Saturday, February 23, 2008

Lori


Somewhere from outside of the city limits a deer made its way up the tracks without getting squashed, crossed the yard and wandered through the parking lot in a panicked state of fear. Lori had her back to it. I saw it first through the window and pointed with locked interest as it jumped without elegance toward open space. We looked from the inside out; from the office just inside the façade of the building facing north along Main Street which remained in shadow through the winter when the ice and wind make the asphalt cracked, slippery and unappealing. When Lori finally did see, she gasped with unexpected alarm. Semi-hysterically she called for something to be done. “Oh god, the poor thing, she’s going to be killed.” I thought she was too as she headed toward the morning city traffic; my heart dropped but I watched calmly. “Call the police, oh my god, call the police.” Esparanza, Lori’s secretary, called the police and handed off the phone in dutiful response. “There is a deer about to cross Main Street and she’s going to be killed if you don’t send an officer to slow traffic.” By this time the Doe had made it gangly across the field of vehicles, narrowly avoiding a resident exiting the lot in a suburban, to stop briefly in the shrub lawn flanking the east building, also in shadow.

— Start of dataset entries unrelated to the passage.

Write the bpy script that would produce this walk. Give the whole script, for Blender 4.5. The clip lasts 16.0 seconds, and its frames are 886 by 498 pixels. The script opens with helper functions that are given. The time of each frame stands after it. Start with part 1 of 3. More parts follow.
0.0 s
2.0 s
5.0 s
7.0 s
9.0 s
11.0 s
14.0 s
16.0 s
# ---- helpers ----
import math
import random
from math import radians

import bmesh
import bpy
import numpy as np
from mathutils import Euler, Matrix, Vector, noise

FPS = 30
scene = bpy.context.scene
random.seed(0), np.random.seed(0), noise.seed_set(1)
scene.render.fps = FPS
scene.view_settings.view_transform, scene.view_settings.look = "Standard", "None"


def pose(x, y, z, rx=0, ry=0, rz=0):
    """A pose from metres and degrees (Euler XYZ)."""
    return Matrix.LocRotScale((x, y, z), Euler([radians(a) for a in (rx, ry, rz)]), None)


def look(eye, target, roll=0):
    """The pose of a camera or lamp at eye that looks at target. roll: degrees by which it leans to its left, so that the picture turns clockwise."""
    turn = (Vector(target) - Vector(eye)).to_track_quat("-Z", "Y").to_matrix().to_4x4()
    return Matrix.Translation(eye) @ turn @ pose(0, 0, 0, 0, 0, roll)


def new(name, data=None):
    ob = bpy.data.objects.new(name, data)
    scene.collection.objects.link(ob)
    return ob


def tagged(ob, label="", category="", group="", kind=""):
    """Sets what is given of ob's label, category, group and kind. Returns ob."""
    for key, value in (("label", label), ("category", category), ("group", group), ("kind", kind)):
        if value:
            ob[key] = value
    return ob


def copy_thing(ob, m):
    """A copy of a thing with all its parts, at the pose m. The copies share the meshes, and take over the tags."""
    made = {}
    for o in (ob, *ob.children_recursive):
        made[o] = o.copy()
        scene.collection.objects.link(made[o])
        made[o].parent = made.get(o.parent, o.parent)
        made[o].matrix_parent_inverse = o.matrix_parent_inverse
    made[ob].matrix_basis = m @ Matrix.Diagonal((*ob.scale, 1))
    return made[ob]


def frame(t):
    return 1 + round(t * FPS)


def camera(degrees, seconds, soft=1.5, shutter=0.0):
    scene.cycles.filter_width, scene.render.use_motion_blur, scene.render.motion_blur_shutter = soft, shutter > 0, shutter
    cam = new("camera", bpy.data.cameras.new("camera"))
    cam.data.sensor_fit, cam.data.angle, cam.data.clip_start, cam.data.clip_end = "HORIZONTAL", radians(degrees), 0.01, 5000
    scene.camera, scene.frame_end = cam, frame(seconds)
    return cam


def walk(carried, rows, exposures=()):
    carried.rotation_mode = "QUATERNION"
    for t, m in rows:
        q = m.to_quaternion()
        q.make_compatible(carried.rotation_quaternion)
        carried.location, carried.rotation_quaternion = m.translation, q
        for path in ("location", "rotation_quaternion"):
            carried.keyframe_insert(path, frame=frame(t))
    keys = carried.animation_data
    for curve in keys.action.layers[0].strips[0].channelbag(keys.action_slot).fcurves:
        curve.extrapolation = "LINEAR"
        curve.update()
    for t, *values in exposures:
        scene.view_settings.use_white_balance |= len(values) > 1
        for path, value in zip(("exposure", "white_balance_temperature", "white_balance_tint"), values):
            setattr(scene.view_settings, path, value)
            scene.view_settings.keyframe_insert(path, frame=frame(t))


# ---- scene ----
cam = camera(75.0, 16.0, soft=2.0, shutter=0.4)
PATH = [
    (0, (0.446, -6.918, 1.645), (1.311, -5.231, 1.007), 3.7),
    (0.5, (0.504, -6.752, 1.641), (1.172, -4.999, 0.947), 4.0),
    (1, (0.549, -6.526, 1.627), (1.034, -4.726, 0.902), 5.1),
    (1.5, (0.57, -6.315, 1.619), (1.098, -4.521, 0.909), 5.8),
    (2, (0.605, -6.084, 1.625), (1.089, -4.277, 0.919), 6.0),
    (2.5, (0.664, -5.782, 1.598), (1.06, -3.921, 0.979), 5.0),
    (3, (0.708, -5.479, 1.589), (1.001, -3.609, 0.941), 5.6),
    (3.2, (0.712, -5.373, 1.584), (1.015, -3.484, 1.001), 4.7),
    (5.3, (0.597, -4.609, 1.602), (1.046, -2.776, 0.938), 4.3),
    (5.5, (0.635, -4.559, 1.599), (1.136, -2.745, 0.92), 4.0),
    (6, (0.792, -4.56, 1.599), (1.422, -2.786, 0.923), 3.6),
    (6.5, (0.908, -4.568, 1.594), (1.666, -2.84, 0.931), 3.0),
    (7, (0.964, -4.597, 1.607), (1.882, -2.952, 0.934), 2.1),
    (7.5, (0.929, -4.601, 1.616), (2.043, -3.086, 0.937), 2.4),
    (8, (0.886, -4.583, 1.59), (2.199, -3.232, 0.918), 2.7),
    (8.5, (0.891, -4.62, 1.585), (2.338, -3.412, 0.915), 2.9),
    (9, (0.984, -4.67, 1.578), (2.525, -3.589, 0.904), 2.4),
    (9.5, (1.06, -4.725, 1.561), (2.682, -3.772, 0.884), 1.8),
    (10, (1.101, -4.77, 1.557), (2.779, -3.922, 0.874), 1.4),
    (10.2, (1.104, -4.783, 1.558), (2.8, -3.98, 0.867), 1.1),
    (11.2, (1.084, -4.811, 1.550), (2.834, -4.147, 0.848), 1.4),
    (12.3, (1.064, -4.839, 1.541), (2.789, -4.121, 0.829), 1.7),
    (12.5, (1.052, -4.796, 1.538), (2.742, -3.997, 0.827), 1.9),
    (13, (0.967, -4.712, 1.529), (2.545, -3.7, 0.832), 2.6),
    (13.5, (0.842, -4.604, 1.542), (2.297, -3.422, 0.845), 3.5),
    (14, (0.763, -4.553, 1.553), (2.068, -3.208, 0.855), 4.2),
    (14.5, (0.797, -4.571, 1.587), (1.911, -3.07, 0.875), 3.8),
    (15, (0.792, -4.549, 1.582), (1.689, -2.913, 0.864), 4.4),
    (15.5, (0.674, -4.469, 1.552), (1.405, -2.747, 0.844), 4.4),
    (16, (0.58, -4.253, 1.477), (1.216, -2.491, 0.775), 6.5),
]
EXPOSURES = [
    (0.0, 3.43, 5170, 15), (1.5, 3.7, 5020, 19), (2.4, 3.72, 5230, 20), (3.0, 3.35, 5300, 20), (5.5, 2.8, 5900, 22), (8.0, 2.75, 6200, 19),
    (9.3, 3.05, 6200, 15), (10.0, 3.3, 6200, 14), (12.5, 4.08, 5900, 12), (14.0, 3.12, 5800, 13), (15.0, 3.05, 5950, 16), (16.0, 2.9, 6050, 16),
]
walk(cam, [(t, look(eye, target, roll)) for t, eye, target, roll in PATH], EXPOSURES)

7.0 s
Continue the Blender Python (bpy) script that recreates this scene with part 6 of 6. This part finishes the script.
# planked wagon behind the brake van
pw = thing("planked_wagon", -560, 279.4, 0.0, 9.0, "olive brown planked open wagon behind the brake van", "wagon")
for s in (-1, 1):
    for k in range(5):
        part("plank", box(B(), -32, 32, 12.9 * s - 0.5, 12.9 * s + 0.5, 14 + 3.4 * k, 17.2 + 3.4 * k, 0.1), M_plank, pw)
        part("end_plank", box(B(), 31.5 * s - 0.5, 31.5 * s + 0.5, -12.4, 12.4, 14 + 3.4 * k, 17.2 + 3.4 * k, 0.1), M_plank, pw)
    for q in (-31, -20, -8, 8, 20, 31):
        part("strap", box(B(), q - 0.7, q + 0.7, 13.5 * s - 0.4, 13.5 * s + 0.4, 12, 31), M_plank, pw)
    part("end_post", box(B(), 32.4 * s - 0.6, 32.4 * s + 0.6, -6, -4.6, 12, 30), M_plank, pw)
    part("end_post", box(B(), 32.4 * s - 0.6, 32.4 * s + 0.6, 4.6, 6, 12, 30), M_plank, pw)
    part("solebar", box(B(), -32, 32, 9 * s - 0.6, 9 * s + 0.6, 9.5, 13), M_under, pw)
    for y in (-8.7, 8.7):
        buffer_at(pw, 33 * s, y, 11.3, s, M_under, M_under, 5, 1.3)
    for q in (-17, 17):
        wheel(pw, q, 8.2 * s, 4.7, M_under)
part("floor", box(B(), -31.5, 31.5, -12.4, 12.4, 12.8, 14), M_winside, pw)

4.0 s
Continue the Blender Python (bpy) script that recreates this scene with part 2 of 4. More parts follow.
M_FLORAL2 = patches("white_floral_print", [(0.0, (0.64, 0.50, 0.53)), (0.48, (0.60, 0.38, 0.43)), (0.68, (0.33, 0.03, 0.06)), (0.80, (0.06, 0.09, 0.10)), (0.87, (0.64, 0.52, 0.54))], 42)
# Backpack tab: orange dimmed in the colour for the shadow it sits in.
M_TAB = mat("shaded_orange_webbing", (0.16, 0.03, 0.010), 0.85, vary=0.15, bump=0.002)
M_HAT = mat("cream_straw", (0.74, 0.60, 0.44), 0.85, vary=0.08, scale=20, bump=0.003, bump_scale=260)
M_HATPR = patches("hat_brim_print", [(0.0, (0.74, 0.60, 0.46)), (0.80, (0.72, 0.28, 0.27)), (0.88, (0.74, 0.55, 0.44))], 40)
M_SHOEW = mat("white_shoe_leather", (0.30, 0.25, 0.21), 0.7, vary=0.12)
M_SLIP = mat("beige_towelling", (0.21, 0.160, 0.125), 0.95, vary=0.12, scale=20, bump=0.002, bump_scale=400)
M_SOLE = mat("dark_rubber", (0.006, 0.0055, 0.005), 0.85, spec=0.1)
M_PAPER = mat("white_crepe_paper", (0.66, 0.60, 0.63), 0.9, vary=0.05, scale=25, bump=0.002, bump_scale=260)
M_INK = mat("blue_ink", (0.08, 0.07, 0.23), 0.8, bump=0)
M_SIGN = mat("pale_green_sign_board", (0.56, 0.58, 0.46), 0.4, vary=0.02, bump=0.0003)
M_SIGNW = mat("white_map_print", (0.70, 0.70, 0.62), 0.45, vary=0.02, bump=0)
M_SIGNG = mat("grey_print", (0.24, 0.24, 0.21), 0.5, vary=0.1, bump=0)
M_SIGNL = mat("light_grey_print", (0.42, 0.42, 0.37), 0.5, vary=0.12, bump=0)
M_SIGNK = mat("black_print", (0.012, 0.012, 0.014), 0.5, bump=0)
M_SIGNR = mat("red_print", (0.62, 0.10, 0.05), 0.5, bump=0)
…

By now Lori was crying and noticeably upset. “She’s going to be killed!” she shrieked into the phone. The response through the earpiece was not to her liking, duty set in and she managed a composed refrain. “No ma’am, there is a wild deer in the city who is in jeopardy of running into traffic which would be dangerous to motorists and the deer. We need you to send a police vehicle immediately to the main street entrance of our building. Am I clear?” Additional formalities were exchanged; Lori hung up the phone, placed her hands in her palms and sobbed just a moment. I thought it was a good thing she had done. Lori has lived lifetimes.